520 Effects of Land Management Strategies on Northern Plains Energy Balance Climatology

Tuesday, 24 January 2017
Gabriel Bromley, Montana State Univ., Bozeman, MT; and T. Gerken, M. M. Morgan, and P. Stoy

Regional temperature changes often exceed the magnitude of global anthropogenic temperature change, leading to areas with warming rates much larger or lower than the global average. Here, we investigated the role of land management strategies on components of the regional energy balance - an important part of regional climate – in the North American Northern Great Plains of the U.S. and Canada. Nearly 10 million acres of land once held in fallow during summer to conserve water for subsequent crops in this region are now planted. Cultivation increases evapotranspiration, which provides boundary layer moisture and enhances convective available potential energy. In consequence, the reduction of fallow may be responsible for increased convective precipitation.  Corresponding increases in latent heat flux are thought to contribute to increased cloudiness and the 6 W m-2 summer cooling trend that has been observed across parts of this region.

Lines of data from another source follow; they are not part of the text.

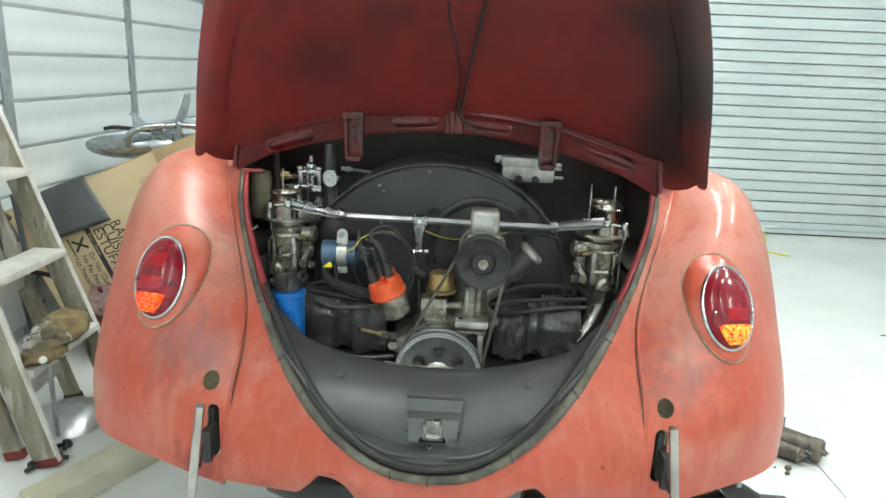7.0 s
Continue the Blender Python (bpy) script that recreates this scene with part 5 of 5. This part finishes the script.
part("heater_pipe", tube([(0.350, 1.745, 0.872), (0.342, 1.722, 0.848), (0.322, 1.700, 0.812), (0.292, 1.690, 0.772)], [0.031, 0.032, 0.031, 0.030], 22, 7), DARK_STEEL, engine, "dark polished elbow pipe")
part("heater_collar", tube([(0.298, 1.69, 0.780), (0.286, 1.69, 0.765)], 0.033, 18, 2), BLACK_TIN, engine)
part("side_bottle", lathe([(0, 0.024), (0.02, 0.028), (0.095, 0.030), (0.110, 0.024), (0.116, 0.010)], (-0.462, 1.945, 0.965), (0, 0, 1), 20), DINGY, engine, "grubby beige bottle behind the seal")

# ---- exhaust under the car ----
ex = part("muffler", tube([(0.10, 1.47, 0.425), (0.20, 1.465, 0.437), (0.30, 1.468, 0.450), (0.37, 1.47, 0.458)], [0.066, 0.076, 0.078, 0.070], 28, 8), BLACK_PAINT, car, "black muffler under the apron")
part("muffler_sleeve", lathe([(0, 0.02), (0.0, 0.064), (0.006, 0.069), (0.012, 0.067), (0.225, 0.067), (0.231, 0.069), (0.236, 0.066), (0.238, 0.02)], (0.352, 1.47, 0.452), (1, 0.03, 0.245), 36), GLOSS_CHROME, ex, "dark bright-plated muffler sleeve")
part("outlet_stub", lathe([(0, 0.030), (0.055, 0.030), (0.058, 0.033), (0.064, 0.033), (0.064, 0.027), (0.010, 0.026)], (0.206, 1.450, 0.520), (-0.04, -0.5, 0.86), 24), STARTER, ex, "open rusty outlet stub")
part("end_cone", tube([(0.42, 1.60, 0.495), (0.54, 1.575, 0.505), (0.63, 1.56, 0.507), (0.672, 1.56, 0.506)], [0.06, 0.056, 0.036, 0.016], 22, 8), BLACK_PAINT, ex, "black tapered exhaust cone")
part("end_pipe", tube([(0.655, 1.56, 0.506), (0.728, 1.56, 0.505)], 0.0125, 16, 4), BLACK_PAINT, ex)
part("hanger_bolt", tube([(0.598, 1.50, 0.640), (0.600, 1.50, 0.575)], 0.0055, 10, 3), GALV, ex, "bright hanger bolt")
part("heat_exchanger", tube([(-0.36, 1.66, 0.43), (-0.22, 1.62, 0.435), (-0.05, 1.62, 0.45)], [0.04, 0.055, 0.035], 18, 6), BLACK_PAINT, car, "black heat exchanger under the apron")
part("wrapped_pipe", lump((0.012, 1.50, 0.430), (0.042, 0.040, 0.046), 21.0, 0.5, (24, 16)), CHROME, car, "crumpled foil round a pipe end")

# ---- things along the left wall ----
# stepladder: front rails with treads towards the car, lighter rear frame
ladder = thing("stepladder", (-1.45, 2.46, 0), "weathered wooden stepladder with whitewashed treads and red feet", "stepladder")


def rail(p0, p1, w, d):
    """A plank from p0 to p1, w across the ladder's side and d along y."""
    p0, p1 = Vector(p0), Vector(p1)
    bm = box((0, 0, (p1 - p0).length / 2), (w, d, (p1 - p0).length), 0.003)
    z = (p1 - p0).normalized()
    y = (Vector((0, 1, 0)) - z * z.y).normalized()
    m = Matrix((y.cross(z), y, z)).transposed().to_4x4()
    bmesh.ops.transform(bm, matrix=Matrix.Translation(p0) @ m, verts=bm.verts)
    return bm


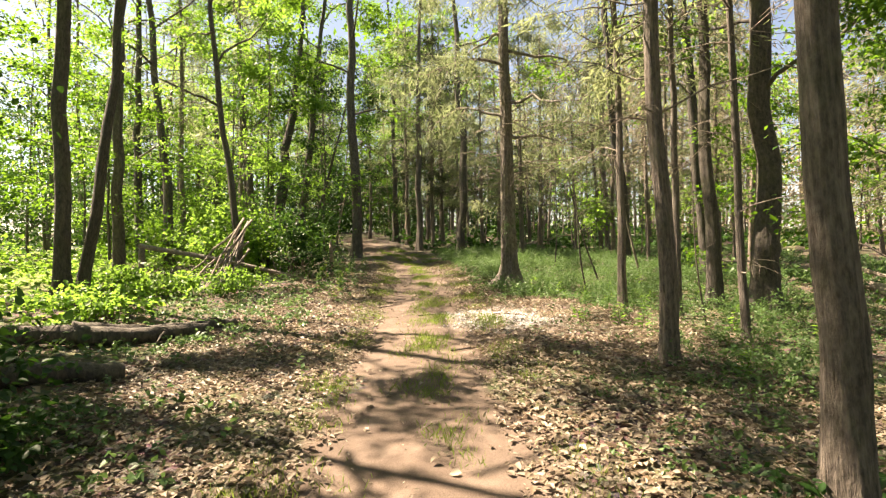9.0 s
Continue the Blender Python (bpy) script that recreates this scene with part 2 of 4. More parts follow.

The area that has experienced this cooling trend and its persistence in the future are uncertain and must be quantified to understand interactions between land management and regional climate. Here, we analyze regional climate data to define – with uncertainty – the area of the North American Northern Great Plains that has experienced summertime cooling. We synthesize existing eddy covariance and atmospheric profile data to estimate changes in atmospheric boundary layer and lifted condensation level heights. The results of this work are part of a larger study using boundary layer and climate models to investigate how land management and regional climate interact and to forecast the dynamics of this interaction into the future.